A friend posted a high school meme on Facebook, and one of the questions was "are you still in contact with your prom date?"
My answers were no and no. Considering prom was the only time I ever went out with my junior prom date (and he asked me in a note), I don't even remember his last name.
But it did make me curious about my senior prom date. We met through 4-H; he lived in a neighboring town, about 15 minutes away. We dated my entire senior year, then I broke it off because I didn't want to be dating someone at college.
Amazingly enough, a quick Google search brought him up, along with his wedding page and he and his wife's (well, really only his wife's) blog. I was glad to hear that he's an electrical engineer, happily married, and running marathons.

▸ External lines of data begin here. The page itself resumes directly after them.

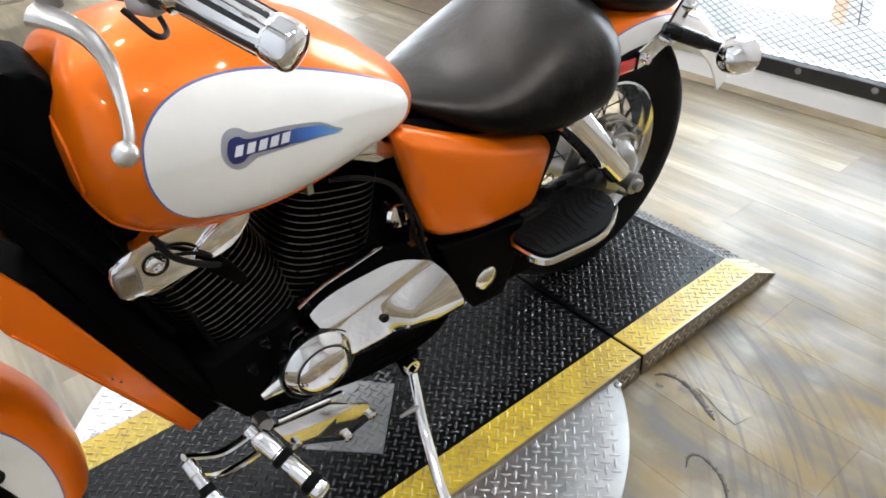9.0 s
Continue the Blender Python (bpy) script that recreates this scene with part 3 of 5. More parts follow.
# brake disc with drilled ring and spider
bm = BM()
lathe_y(bm, FW, [(0.157, -0.068), (0.157, -0.063), (0.118, -0.063), (0.118, -0.068)], 72)
disc = part("brake_disc", bm, DISC, bike, "drilled bronze-toned brake disc")
# holes are flat discs, bright or dark for the light seen through them
for i in range(36):
    a = 2 * math.pi * i / 36
    r = (0.1485, 0.139, 0.1305)[i % 3]
    bm = BM()
    turned(bm, (r * math.cos(a), -0.0684, FW[2] + r * math.sin(a)), (0, 1, 0), ((0, 0.0030), (0.0006, 0.0030)), 8)
    part("hole_disc", bm, CORD if i % 2 else STEEL, disc, smooth=False)
bm = BM()
lathe_y(bm, FW, [(0.062, -0.070), (0.062, -0.062), (0.034, -0.060), (0.034, -0.076), (0.050, -0.074)], 48)
carrier = part("disc_carrier", bm, DISC, disc)
for i in range(10):
    a = 2 * math.pi * i / 10 + 0.3
    bm = BM()
    rod(bm, (0.055 * math.cos(a), -0.0655, FW[2] + 0.055 * math.sin(a)), (0.125 * math.cos(a + 0.25), -0.0655, FW[2] + 0.125 * math.sin(a + 0.25)), 0.0050, 0.0085, 8)
    part("carrier_arm", bm, SPOKE, disc, "dull cast carrier arm")
    bm = BM()
    turned(bm, (0.048 * math.cos(a), -0.074, FW[2] + 0.048 * math.sin(a)), (0, -1, 0), ((0, 0.006), (0.005, 0.006), (0.006, 0.003)), 6)
    part("disc_bolt", bm, STEEL, disc)

# fork
RAKE = Vector((0.62, 0, 0.94)).normalized()


def on_fork(s, y):
    """A point s metres up a fork leg from the axle."""
    return Vector((0, y, FW[2])) + RAKE * s


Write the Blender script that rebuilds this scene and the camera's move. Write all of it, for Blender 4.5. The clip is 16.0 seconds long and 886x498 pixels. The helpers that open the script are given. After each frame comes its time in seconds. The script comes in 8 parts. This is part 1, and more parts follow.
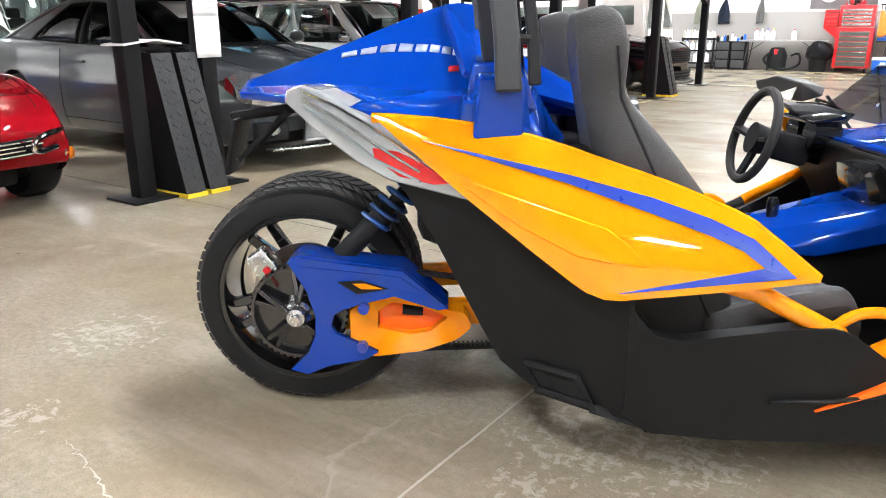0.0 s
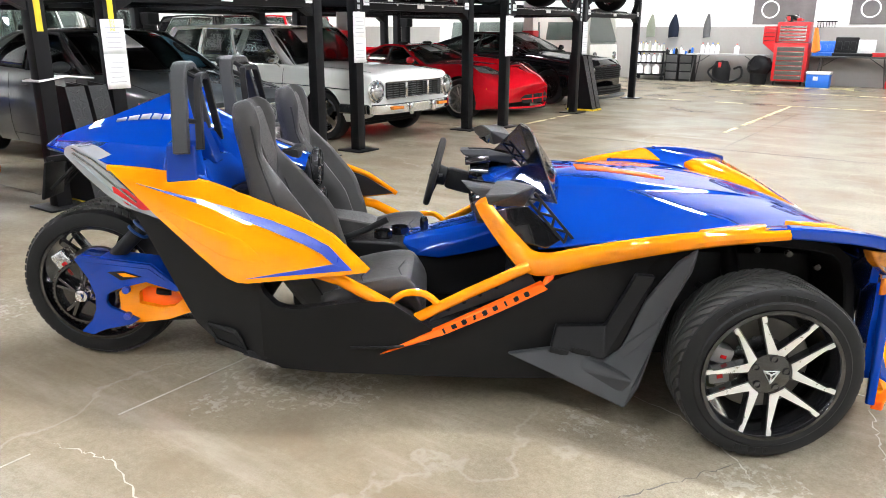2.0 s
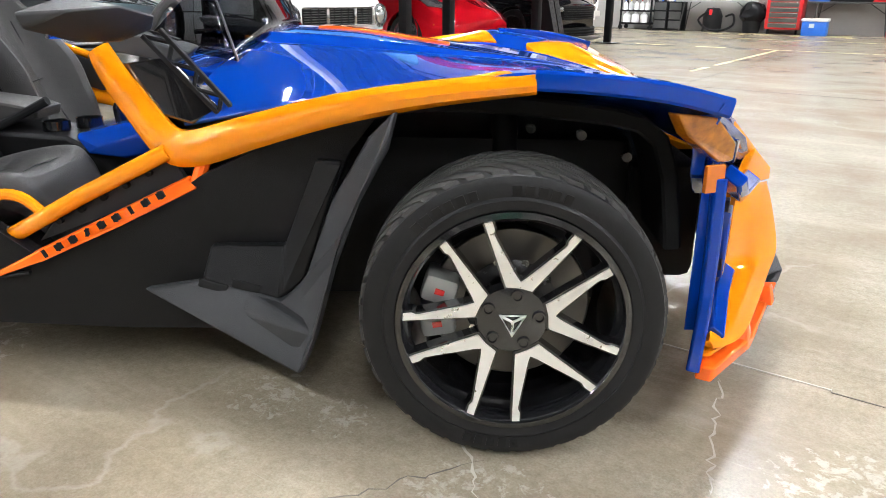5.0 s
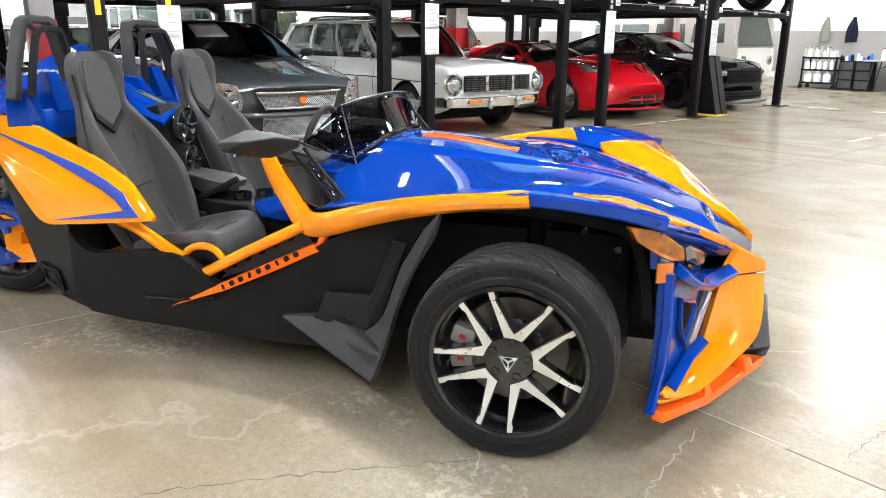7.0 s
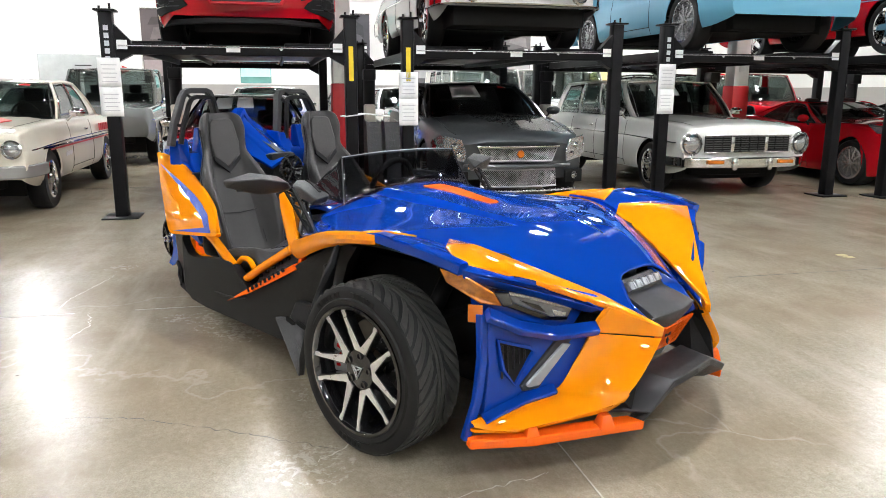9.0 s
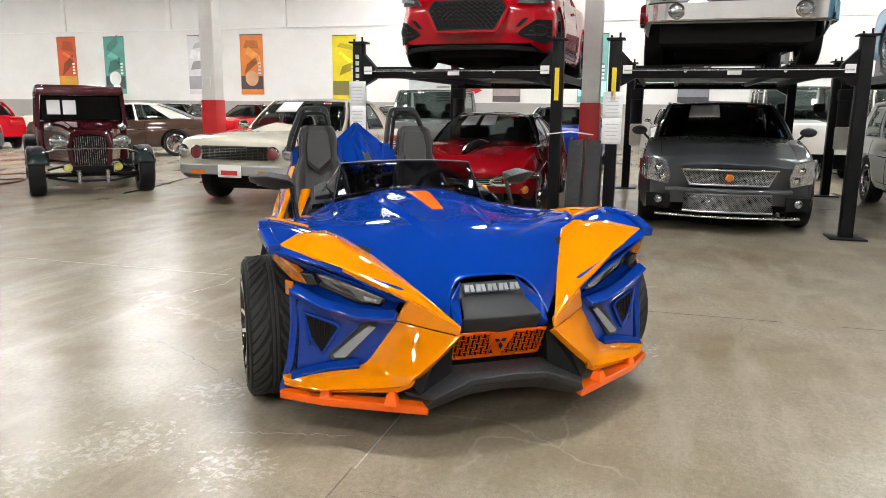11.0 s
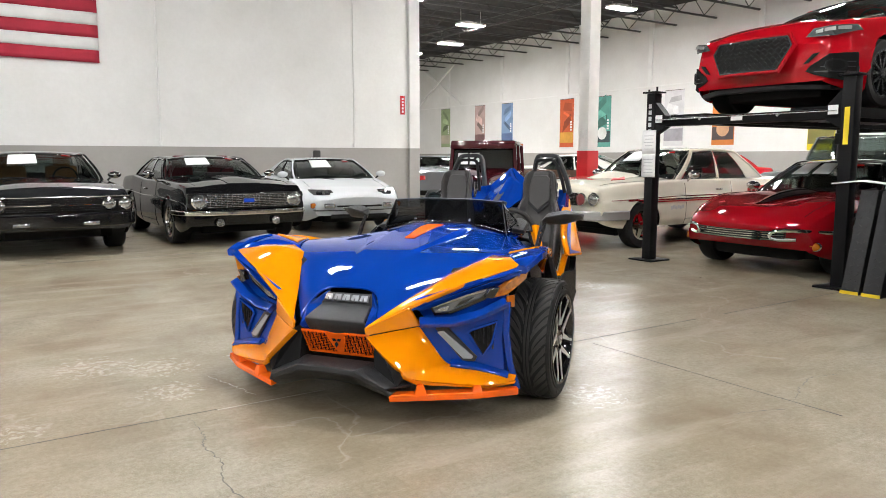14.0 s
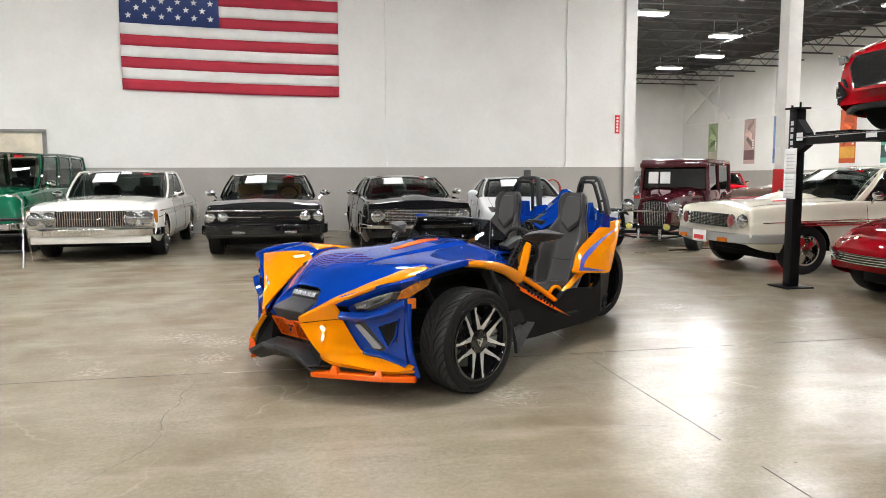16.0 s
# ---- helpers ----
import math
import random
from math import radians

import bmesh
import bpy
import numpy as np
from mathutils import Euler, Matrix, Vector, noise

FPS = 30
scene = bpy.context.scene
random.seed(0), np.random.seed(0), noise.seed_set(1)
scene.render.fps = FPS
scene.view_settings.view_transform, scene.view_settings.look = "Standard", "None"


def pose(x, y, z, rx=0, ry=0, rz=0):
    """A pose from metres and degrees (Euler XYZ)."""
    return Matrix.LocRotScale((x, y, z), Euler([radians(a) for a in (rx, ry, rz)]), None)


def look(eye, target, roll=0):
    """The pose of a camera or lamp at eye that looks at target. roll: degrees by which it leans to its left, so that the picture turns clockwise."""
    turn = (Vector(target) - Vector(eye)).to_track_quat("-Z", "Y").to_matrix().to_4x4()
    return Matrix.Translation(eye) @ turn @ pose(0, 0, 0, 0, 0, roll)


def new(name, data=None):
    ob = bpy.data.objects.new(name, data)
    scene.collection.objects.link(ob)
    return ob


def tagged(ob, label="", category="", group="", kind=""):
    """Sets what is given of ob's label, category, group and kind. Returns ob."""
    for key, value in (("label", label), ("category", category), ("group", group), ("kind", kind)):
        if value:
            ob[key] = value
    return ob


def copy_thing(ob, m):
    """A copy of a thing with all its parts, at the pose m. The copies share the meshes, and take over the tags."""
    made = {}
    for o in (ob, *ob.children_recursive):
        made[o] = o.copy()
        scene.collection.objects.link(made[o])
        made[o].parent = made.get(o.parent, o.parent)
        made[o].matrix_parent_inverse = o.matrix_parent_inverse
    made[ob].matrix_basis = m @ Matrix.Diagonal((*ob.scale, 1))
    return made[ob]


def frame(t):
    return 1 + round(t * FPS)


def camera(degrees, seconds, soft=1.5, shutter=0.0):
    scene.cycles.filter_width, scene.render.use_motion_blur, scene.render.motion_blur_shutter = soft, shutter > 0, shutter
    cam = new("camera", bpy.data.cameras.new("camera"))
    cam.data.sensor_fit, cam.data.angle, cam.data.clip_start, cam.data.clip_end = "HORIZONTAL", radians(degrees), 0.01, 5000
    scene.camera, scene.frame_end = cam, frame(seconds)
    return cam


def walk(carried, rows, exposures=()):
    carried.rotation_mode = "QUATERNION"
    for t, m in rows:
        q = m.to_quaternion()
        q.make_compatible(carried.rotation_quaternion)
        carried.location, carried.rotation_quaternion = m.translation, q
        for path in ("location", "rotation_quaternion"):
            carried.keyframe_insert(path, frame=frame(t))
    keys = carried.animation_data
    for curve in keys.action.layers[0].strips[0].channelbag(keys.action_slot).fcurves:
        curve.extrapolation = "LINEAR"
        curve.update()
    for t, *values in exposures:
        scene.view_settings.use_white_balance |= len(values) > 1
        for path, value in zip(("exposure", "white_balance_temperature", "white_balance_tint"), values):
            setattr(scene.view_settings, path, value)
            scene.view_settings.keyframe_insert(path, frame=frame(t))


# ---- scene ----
cam = camera(62.3, 16.0, 0.9)
PATH = [
    (0, (0.502, -2.293, 1.139), (0.428, -0.38, 0.562), -0.2),
    (0.5, (0.772, -2.62, 1.317), (0.696, -0.704, 0.748), -0.2),
    (1, (1.038, -2.913, 1.377), (0.963, -0.996, 0.814), -0.1),
    (1.5, (1.314, -3.099, 1.405), (1.238, -1.182, 0.841), -0.2),
    (2, (1.662, -3.251, 1.449), (1.59, -1.337, 0.874), 0.2),
    (2.5, (2.012, -3.239, 1.413), (1.938, -1.33, 0.821), 0.3),
    (3, (2.333, -3.026, 1.295), (2.257, -1.125, 0.678), 0.3),
    (3.5, (2.546, -2.754, 1.19), (2.469, -0.86, 0.551), 0.2),
    (3.7, (2.595, -2.649, 1.136), (2.521, -0.758, 0.487), 0.3),
    (5.8, (2.628, -2.31, 0.958), (2.48, -0.429, 0.295), 0.5),
    (6, (2.641, -2.42, 1.017), (2.445, -0.538, 0.37), 0.6),
    (6.5, (2.76, -2.707, 1.146), (2.387, -0.837, 0.544), 0.3),
    (7, (3.07, -2.922, 1.25), (2.521, -1.08, 0.697), 0.5),
    (7.5, (3.449, -2.995, 1.288), (2.691, -1.214, 0.787), 0.5),
    (8, (3.839, -2.946, 1.314), (2.877, -1.255, 0.849), 0.5),
    (8.2, (3.994, -2.894, 1.312), (2.95, -1.249, 0.861), 0.4),
    (10.3, (5.617, -1.567, 1.308), (3.865, -0.689, 0.91), 0.6),
    (10.5, (5.751, -1.403, 1.313), (3.955, -0.614, 0.921), 0.7),
    (11, (6.043, -1.031, 1.318), (4.162, -0.466, 0.941), 0.6),
    (11.5, (6.283, -0.649, 1.312), (4.343, -0.313, 0.958), 0.5),
    (12, (6.474, -0.218, 1.317), (4.503, -0.118, 0.989), 0.4),
    (12.5, (6.554, 0.283, 1.313), (4.582, 0.14, 1.009), 0.3),
    (13, (6.555, 0.818, 1.319), (4.611, 0.441, 1.035), 0.2),
    (13.5, (6.511, 1.368, 1.308), (4.62, 0.773, 1.043), 0.1),
    (14, (6.421, 1.915, 1.295), (4.602, 1.123, 1.047), -0.0),
    (14.5, (6.305, 2.451, 1.273), (4.579, 1.468, 1.042), -0.1),
    (15, (6.161, 2.99, 1.285), (4.539, 1.841, 1.067), -0.1),
    (15.5, (5.984, 3.506, 1.296), (4.478, 2.206, 1.089), -0.2),
    (16, (5.852, 3.945, 1.338), (4.467, 2.516, 1.137), -0.2),
]
EXPOSURE = [(0, 0.97, 6150, 11), (1.5, 0.8, 6150, 10), (3.5, 0.52, 6150, 10), (6, 0.66, 6150, 10), (8, 0.5, 6150, 10), (10.5, -0.17, 6450, 10), (11.5, -0.14, 6450, 10), (12.5, -0.02, 6400, 10), (14.5, 0.0, 6400, 10), (16, -0.06, 6450, 10)]
walk(cam, [(t, look(eye, target, roll)) for t, eye, target, roll in PATH], EXPOSURE)

# ---- world, exposure ----
world = bpy.data.worlds.new("world")
scene.world = world
world.use_nodes = True
world.node_tree.nodes["Background"].inputs[0].default_value = (0.75, 0.8, 0.9, 1)
world.node_tree.nodes["Background"].inputs[1].default_value = 0.03
LAMP = 235.0

# ---- materials ----


def ramp(nt, fac, stops):
    r = nt.nodes.new("ShaderNodeValToRGB")
    els = r.color_ramp.elements
    while len(els) < len(stops):
        els.new(0.5)
    for el, (p, c) in zip(els, stops):
        el.position = p
        el.color = (*c, 1) if len(c) == 3 else c
    nt.links.new(fac, r.inputs[0])
    return r.outputs[0]


def noise_tex(nt, scale, detail=4.0, rough=0.55, vec=None, dist=0.0):
    n = nt.nodes.new("ShaderNodeTexNoise")
    n.inputs["Scale"].default_value, n.inputs["Detail"].default_value = scale, detail
    n.inputs["Roughness"].default_value, n.inputs["Distortion"].default_value = rough, dist
    if vec is not None:
        nt.links.new(vec, n.inputs["Vector"])
    return n.outputs["Fac"]


def coords(nt):
    return nt.nodes.new("ShaderNodeTexCoord").outputs["Object"]


def mixc(nt, fac, a, b, mode="MIX"):
    m = nt.nodes.new("ShaderNodeMix")
    m.data_type, m.blend_type = "RGBA", mode
    for sock, v in ((m.inputs[0], fac), (m.inputs[6], a), (m.inputs[7], b)):
        if isinstance(v, (int, float)):
            sock.default_value = v
        elif isinstance(v, tuple):
            sock.default_value = (*v, 1)
        else:
            nt.links.new(v, sock)
    return m.outputs[2]


def mat(name, color, rough=0.5, metal=0.0, coat=0.0, vary=0.12, grain=0.0, grain_scale=200.0, scale=3.0, emit=0.0, alpha=1.0, trans=0.0, ior=1.45):
    """A painted or plain surface: base colour with two scales of variation, uneven gloss and fine relief."""
    m = bpy.data.materials.new(name)
    m.use_nodes = True
    nt = m.node_tree
    b = nt.nodes["Principled BSDF"]
    vec = coords(nt)
    big = noise_tex(nt, scale, 3.0, 0.6, vec)
    fine = noise_tex(nt, scale * 17, 3.0, 0.6, vec)
    dark = tuple(c * (1 - vary) for c in color)
    lite = tuple(min(1.0, c * (1 + vary * 0.6)) for c in color)
    col = ramp(nt, big, [(0.3, dark), (0.7, lite)])
    col = mixc(nt, 0.35 * min(1.0, vary * 4), col, ramp(nt, fine, [(0.25, tuple(c * 0.8 for c in color)), (0.75, lite)]))
    nt.links.new(col, b.inputs["Base Color"])
    rr = ramp(nt, fine, [(0.2, (max(0.0, rough - 0.05),) * 3), (0.8, (min(1.0, rough + 0.06),) * 3)])
    nt.links.new(rr, b.inputs["Roughness"])
    b.inputs["Metallic"].default_value = metal
    if max(color) < 0.06 and not metal and not coat:
        b.inputs["Specular IOR Level"].default_value = 0.13
    b.inputs["Coat Weight"].default_value = coat
    b.inputs["Coat Roughness"].default_value = 0.03
    b.inputs["IOR"].default_value = ior
    b.inputs["Transmission Weight"].default_value = trans
    b.inputs["Alpha"].default_value = alpha
    if emit:
        b.inputs["Emission Color"].default_value = (*color, 1)
        b.inputs["Emission Strength"].default_value = emit
    if grain:
        bump = nt.nodes.new("ShaderNodeBump")
        bump.inputs["Strength"].default_value = grain
        bump.inputs["Distance"].default_value = 0.004
        nt.links.new(noise_tex(nt, grain_scale, 2.0, 0.6, vec), bump.inputs["Height"])
        nt.links.new(bump.outputs[0], b.inputs["Normal"])
    return m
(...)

His younger sister has dyed her hair blonde and is as beautiful as ever. And strangely enough, his daughter was born a couple of days before our Chilita.
I was happy for him--happy things are going well, that he's healthy and has a family.
I didn't have the same response when I've been reading about our old church. They're moving into a new building, and I have a twinge of jealousy about not helping paint. They had a leader's retreat, and part of me thought I should have been laying on the blanket in the sun with friends between sessions. I want to have a church community, and I don't. At least not one that meets on Sunday mornings, or that I see on a regular basis.
So I guess I'm feeling like a dumped prom date. I know eventually we'll find a church home here, and the jilted feelings will fade...I hope someday I can be happy for the donut church, and not feel any of the negatives.
Bless the new donut church as they transition into a new building, and heal our wounds. Show us where you want us, and make us willing to go there.